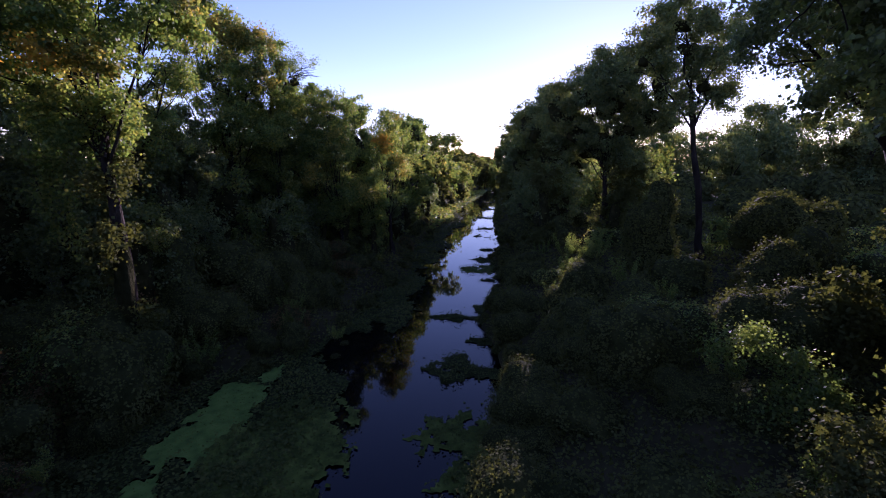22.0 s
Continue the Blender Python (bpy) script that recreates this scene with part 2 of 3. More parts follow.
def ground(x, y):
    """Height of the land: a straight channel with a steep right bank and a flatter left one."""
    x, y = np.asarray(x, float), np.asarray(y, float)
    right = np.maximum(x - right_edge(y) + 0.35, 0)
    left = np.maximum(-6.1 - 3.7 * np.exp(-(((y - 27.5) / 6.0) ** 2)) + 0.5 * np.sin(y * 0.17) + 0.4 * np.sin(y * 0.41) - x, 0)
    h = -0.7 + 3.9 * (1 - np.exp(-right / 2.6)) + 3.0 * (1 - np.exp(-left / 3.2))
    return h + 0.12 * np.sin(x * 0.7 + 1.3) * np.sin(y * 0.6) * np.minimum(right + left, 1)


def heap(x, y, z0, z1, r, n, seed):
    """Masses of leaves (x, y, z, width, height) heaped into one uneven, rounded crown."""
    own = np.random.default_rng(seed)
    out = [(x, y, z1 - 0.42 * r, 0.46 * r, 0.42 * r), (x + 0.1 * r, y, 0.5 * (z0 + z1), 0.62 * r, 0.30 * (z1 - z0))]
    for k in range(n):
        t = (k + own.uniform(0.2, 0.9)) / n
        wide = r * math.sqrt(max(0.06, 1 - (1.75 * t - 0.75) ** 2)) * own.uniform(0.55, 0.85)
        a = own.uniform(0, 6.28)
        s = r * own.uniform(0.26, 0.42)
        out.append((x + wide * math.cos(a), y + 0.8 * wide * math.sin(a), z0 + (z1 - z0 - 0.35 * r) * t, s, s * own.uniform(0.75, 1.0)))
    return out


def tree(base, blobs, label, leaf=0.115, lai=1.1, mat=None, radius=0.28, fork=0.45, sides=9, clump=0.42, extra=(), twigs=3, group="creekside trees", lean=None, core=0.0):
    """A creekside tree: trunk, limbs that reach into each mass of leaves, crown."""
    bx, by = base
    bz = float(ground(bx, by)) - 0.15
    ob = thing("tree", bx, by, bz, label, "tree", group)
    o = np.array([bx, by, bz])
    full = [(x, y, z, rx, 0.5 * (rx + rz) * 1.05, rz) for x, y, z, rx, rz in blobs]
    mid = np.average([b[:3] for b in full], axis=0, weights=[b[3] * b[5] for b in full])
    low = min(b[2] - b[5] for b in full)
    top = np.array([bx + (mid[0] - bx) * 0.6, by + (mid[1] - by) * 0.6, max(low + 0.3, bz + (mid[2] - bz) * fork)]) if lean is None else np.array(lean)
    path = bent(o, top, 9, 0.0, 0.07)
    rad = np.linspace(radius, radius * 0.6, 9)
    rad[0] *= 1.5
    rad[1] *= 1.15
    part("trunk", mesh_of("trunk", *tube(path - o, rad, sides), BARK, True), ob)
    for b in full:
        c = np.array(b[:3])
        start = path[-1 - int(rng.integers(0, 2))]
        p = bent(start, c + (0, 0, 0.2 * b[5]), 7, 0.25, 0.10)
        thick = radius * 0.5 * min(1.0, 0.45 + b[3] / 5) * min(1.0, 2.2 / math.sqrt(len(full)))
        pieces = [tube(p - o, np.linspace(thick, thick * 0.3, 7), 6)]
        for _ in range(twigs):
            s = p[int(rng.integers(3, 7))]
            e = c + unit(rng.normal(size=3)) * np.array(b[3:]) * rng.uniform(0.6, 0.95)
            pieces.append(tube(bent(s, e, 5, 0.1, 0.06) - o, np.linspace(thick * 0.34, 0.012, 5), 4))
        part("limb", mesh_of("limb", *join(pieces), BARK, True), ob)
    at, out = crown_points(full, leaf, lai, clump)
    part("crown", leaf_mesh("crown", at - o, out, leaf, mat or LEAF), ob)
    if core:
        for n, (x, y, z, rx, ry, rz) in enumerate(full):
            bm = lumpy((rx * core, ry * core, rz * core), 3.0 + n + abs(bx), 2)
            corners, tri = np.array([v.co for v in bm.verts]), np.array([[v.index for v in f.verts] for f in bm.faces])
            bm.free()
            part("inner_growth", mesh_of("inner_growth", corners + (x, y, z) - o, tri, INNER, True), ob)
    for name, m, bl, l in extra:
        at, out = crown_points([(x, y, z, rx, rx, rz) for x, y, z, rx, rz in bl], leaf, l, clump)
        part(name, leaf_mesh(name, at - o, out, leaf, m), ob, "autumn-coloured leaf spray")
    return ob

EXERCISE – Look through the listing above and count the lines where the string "with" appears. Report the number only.

FINAL RESULT – 2